Cardinal Joseph Ratzinger warned about this in an instructive homily, later entitled, “Party of Christ or Church of Jesus Christ?” The future pope cautioned that “factional strife” can arise in the Church when we each “develop [our] own idea of Christianity,” which “conceals from us the word of the living God, and the Church disappears behind the parties that grow out of our personal opinion.” 

This isn’t a denial that the Church is political, in a sense, because it must organize itself in its human dimensions. Nor does it preclude us from believing certain clerics are better equipped to lead the Church than others, or from making judgments about what processes and ideas are harmful to the life of the Church.
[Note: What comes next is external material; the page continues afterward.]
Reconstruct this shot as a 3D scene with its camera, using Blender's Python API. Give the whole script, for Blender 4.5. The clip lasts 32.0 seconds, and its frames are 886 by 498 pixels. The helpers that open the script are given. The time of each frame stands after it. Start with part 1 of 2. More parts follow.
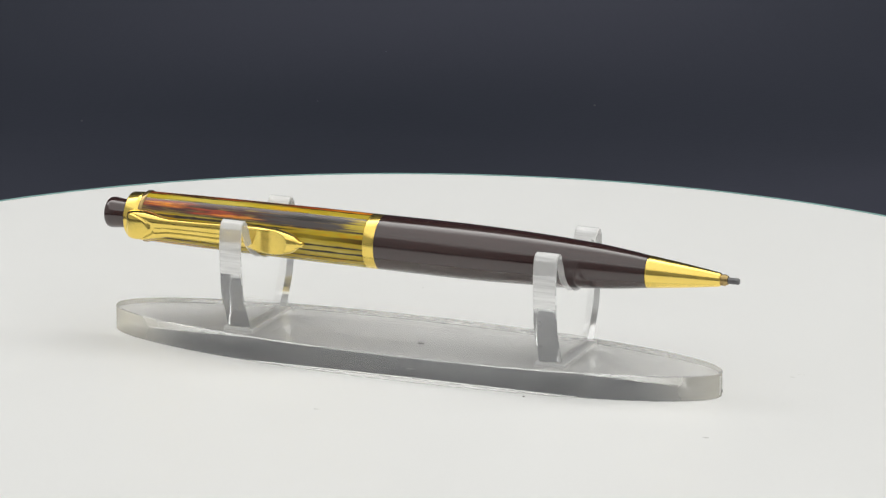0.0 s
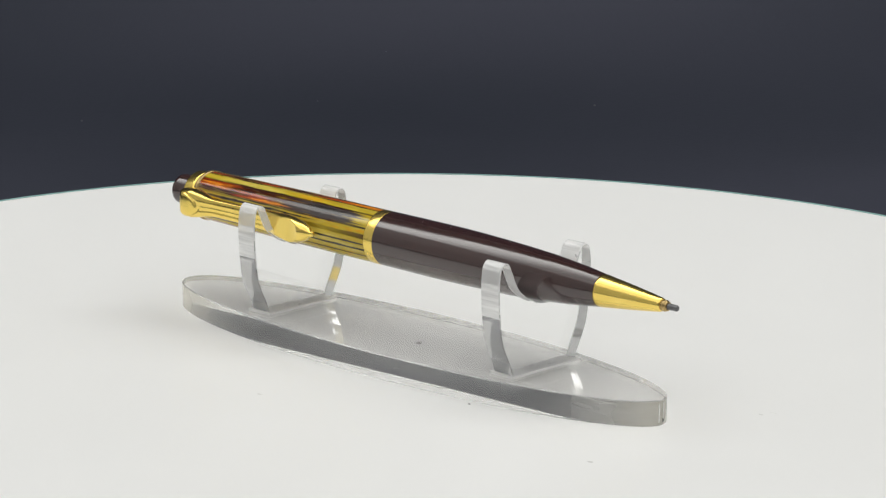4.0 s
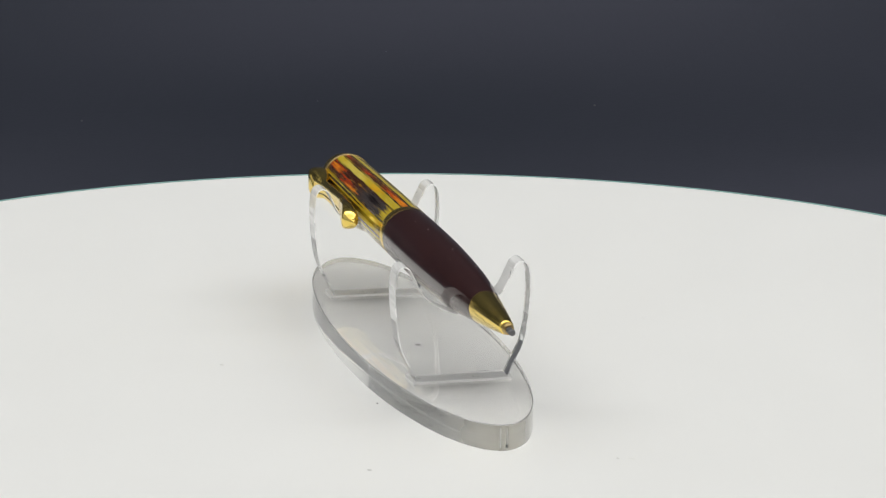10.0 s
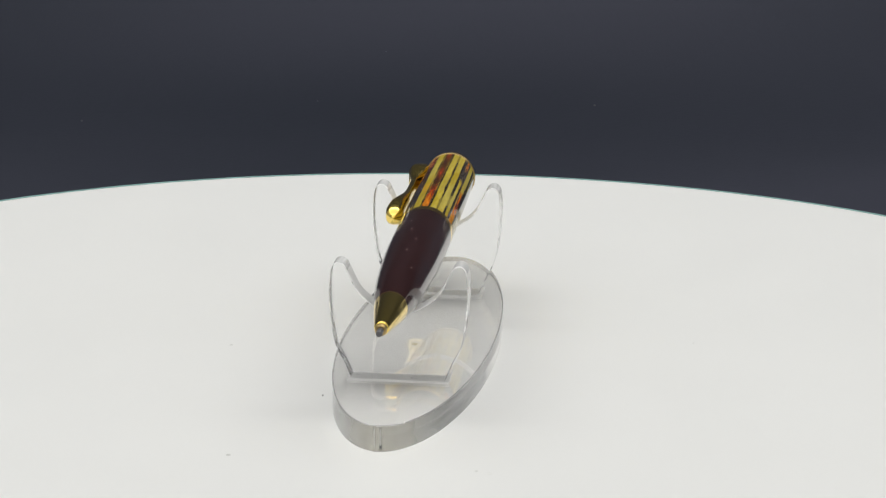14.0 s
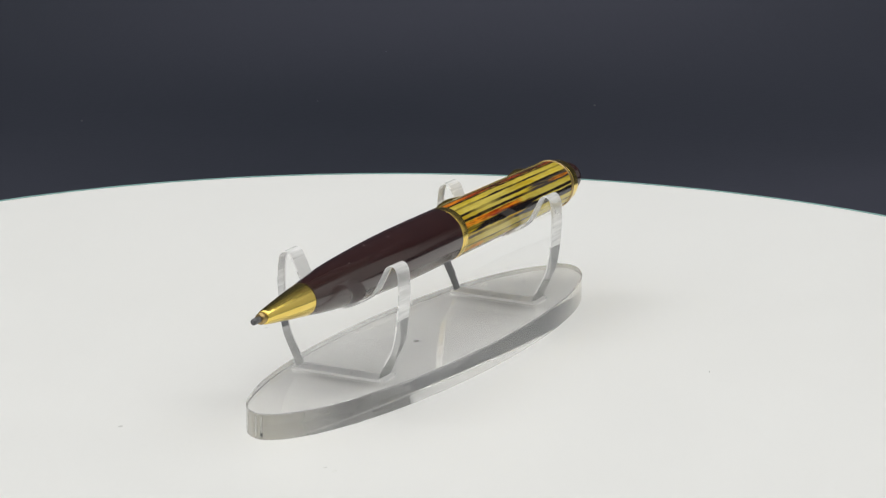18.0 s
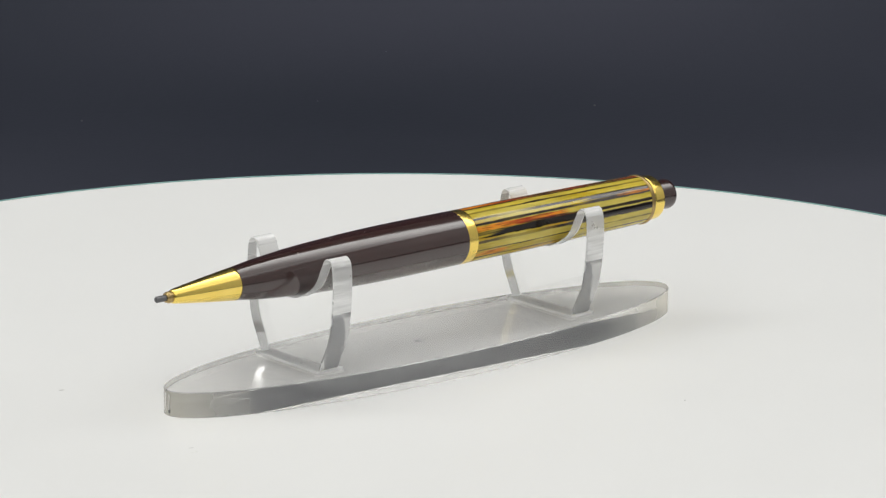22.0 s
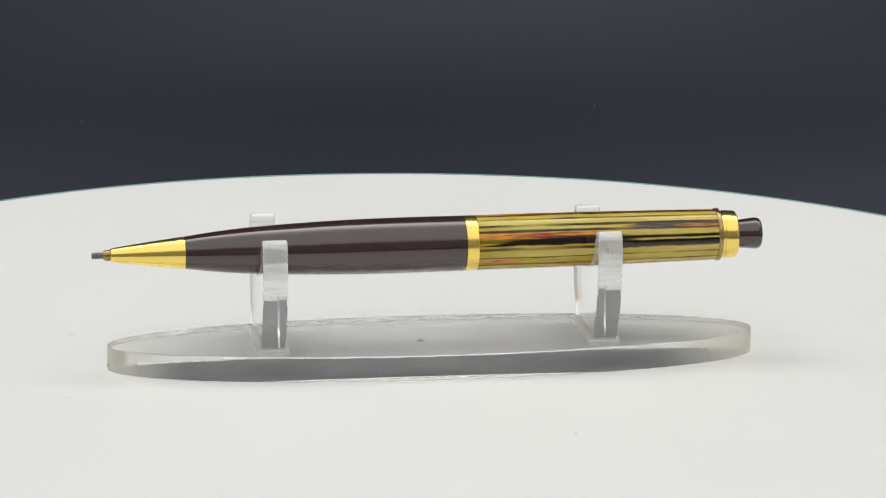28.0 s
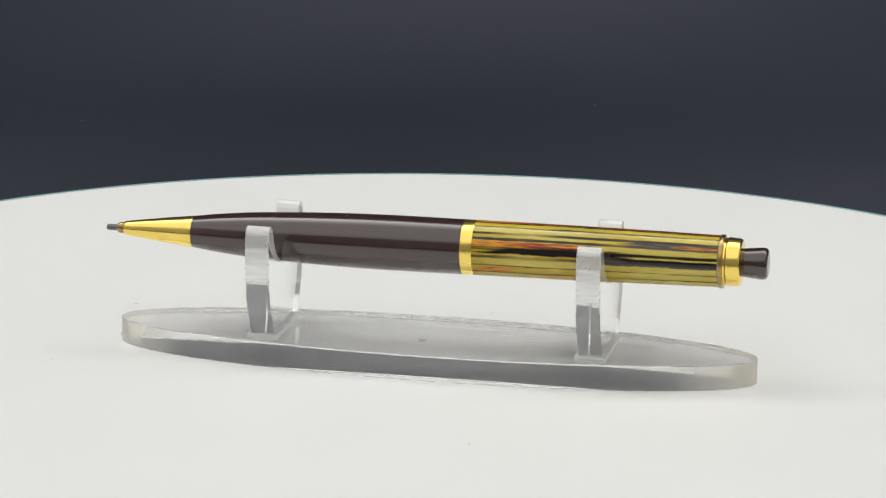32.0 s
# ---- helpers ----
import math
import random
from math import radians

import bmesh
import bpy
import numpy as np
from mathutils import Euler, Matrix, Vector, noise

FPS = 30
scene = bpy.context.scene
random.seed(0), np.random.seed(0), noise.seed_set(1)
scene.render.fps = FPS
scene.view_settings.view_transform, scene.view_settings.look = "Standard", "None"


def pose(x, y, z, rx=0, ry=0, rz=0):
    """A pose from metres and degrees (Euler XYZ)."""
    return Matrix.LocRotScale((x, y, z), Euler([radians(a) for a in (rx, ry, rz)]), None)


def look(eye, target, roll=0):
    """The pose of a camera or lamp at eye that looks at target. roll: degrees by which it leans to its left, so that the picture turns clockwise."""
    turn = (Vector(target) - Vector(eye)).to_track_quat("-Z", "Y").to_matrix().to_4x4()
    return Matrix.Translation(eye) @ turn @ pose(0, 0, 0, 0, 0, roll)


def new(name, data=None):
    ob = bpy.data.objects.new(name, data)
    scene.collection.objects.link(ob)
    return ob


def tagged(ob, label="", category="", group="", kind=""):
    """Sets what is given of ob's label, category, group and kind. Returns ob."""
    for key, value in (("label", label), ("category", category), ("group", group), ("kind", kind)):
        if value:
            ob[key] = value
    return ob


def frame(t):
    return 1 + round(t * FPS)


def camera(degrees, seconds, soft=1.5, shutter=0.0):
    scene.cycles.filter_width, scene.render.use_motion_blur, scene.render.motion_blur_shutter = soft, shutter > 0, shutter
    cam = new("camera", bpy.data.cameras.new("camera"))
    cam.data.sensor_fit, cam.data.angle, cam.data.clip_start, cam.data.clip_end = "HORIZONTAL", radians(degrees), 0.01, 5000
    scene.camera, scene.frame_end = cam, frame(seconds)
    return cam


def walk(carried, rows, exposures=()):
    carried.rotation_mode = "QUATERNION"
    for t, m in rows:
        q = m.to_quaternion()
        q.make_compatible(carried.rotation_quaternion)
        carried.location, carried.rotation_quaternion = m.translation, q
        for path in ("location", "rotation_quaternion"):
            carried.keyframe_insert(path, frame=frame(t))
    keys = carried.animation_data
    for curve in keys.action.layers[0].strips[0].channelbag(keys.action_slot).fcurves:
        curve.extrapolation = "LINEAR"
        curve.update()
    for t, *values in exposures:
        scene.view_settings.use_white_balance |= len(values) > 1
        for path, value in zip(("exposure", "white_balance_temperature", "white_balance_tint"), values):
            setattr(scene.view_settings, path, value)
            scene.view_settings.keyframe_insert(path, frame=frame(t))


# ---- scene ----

Instead, Cardinal Ratzinger criticizes a more fundamental attitude that reduces our belonging to the Church and the way we operate within it to a principle of personal choice. “We have difficulty understanding faith [other] than as a decision for a cause that I like and to which I therefore wish to lend my support,” he writes. The problem, though, is that the Church then becomes ours instead of Christ’s. This attitude underlies approaches to reforming the Church that accommodate it to the times and the will of the world, which is certainly a present concern. 

But, ironically, we can also treat the Church like the Party of Christ in our defense of orthodox teaching, when our motivation is animated more by clinging to something we prefer than being faithful to what the Church teaches. Anytime this attitude is adopted, we damage ecclesial unity, not to mention the Church’s witness to the wider world, and we are at risk of developing many of the neuroses we can see in earthly politics, which have taken on an almost apocalyptic character for many.

The solution, Cardinal Ratzinger writes, is to “abandon my taste and submit to” Christ and what he has given us. “Only the unity of the Church’s faith and her authority, which is binding on each member, assures us that we are not following human opinions and adhering to self-made party groupings, but that we belong to the Lord and are obeying him.” 

Unlike a political community, the unity of the Church is not our own effort. It is a work of God, who guaranteed that the gates of hell would never prevail against it. Reflecting on this truth can prompt a good examination of conscience, perhaps especially for those of us who write and read Catholic journalism. And rather than producing quietism, it can deepen our resolve to oppose error and division within the Church, animated not by personal preference, but by love of Christ and neighbor. In turn, a proper ecclesial attitude can also lead to a healthier engagement in earthly politics. 

Because if, through the Church, we truly belong to Christ, then we do not need to look to politics as our salvation, nor as something to be feared and avoided. Instead, we can enter into it with the humility and freedom of the children of God.